→ **Supplied material**:
▼

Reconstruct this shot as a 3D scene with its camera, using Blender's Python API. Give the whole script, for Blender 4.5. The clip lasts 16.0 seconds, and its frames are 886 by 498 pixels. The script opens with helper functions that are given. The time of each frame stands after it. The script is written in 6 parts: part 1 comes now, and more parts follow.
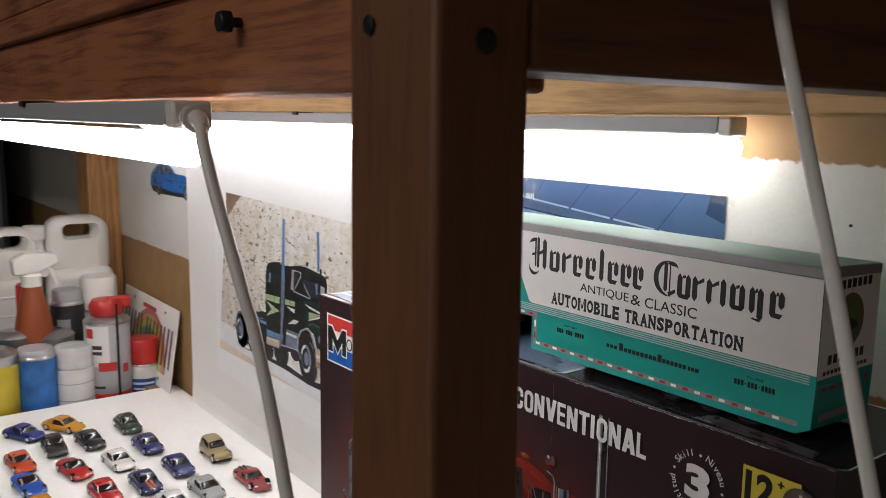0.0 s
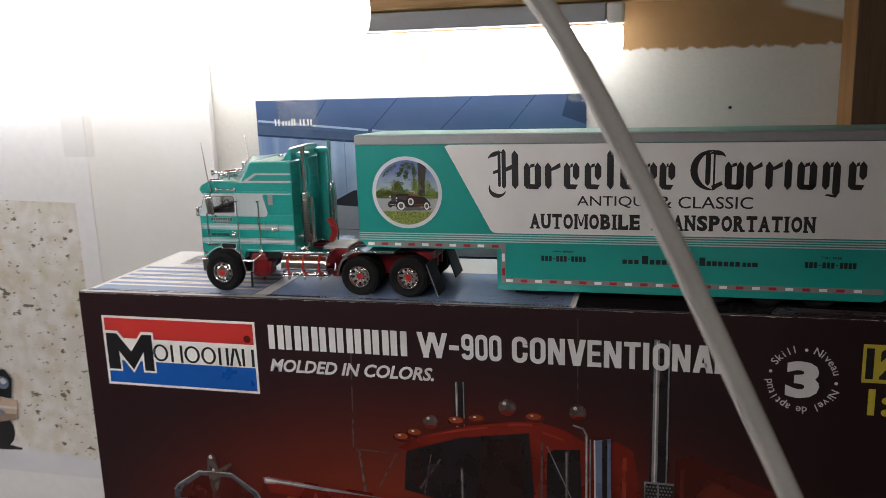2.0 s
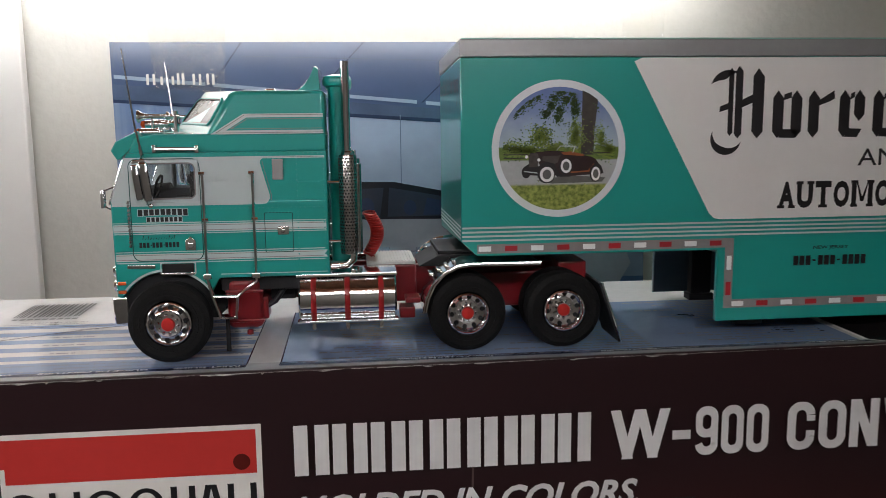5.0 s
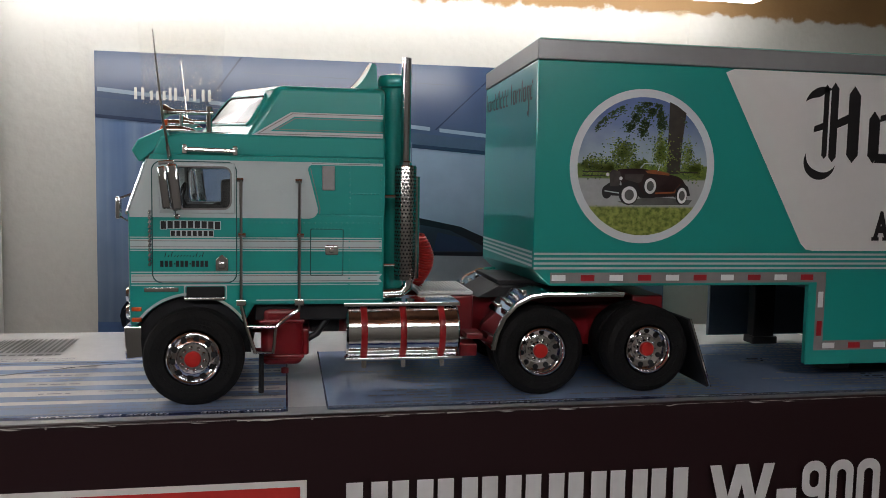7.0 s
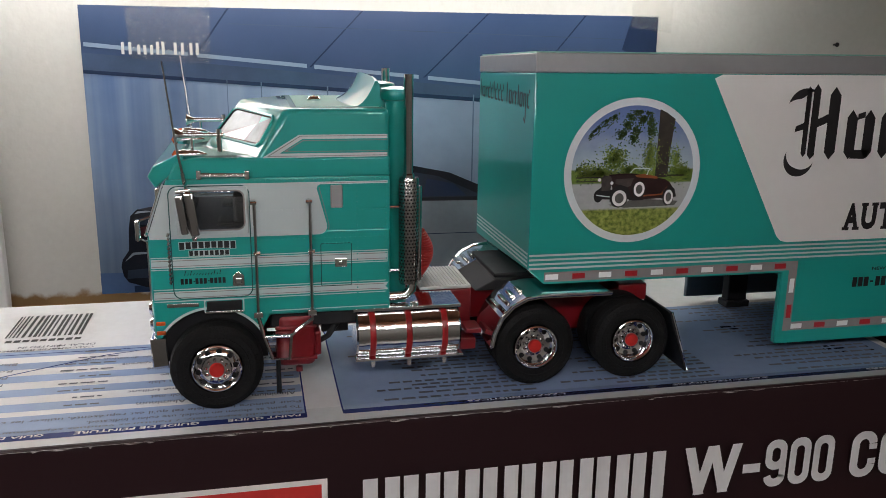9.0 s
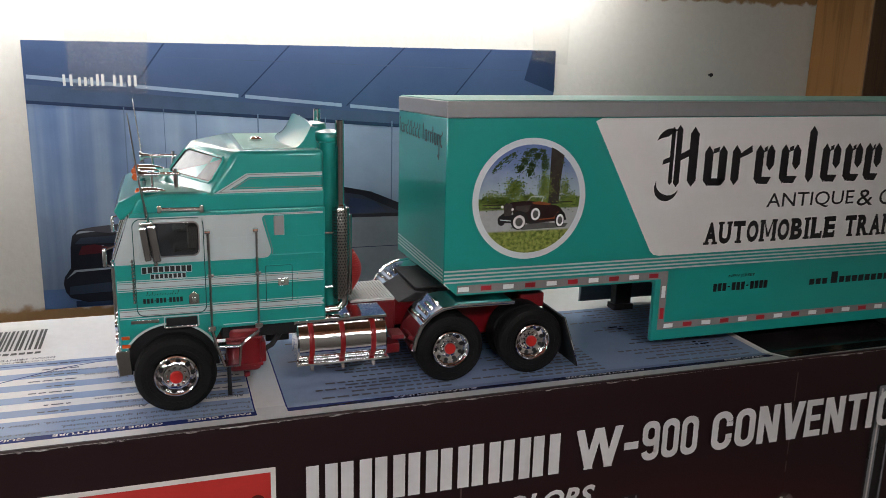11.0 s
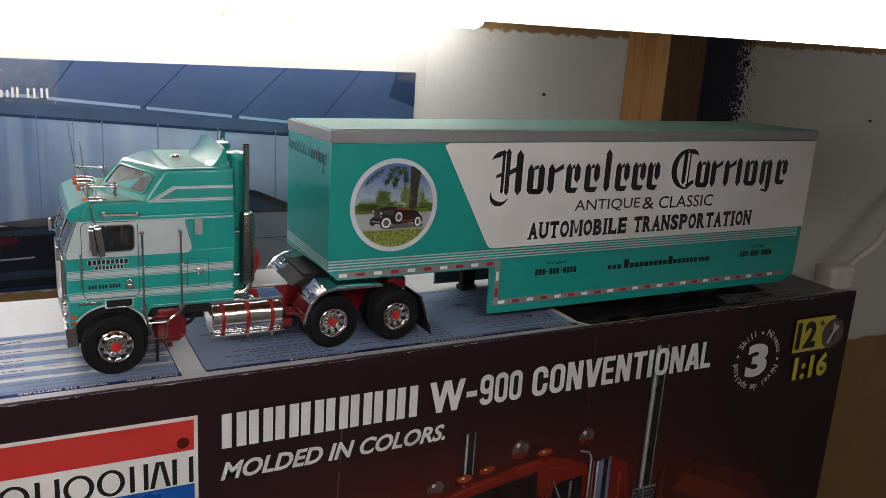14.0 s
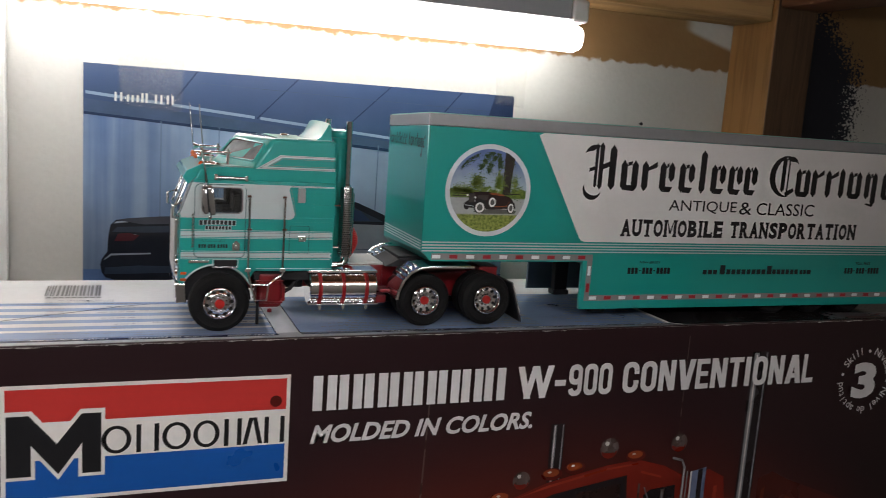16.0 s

▲

→ **What this task involves**:
Give back every line exactly as it stands, pictures excluded.

→ **Problem solution**:
Reconstruct this shot as a 3D scene with its camera, using Blender's Python API. Give the whole script, for Blender 4.5. The clip lasts 16.0 seconds, and its frames are 886 by 498 pixels. The script opens with helper functions that are given. The time of each frame stands after it. The script is written in 6 parts: part 1 comes now, and more parts follow.
0.0 s
2.0 s
5.0 s
7.0 s
9.0 s
11.0 s
14.0 s
16.0 s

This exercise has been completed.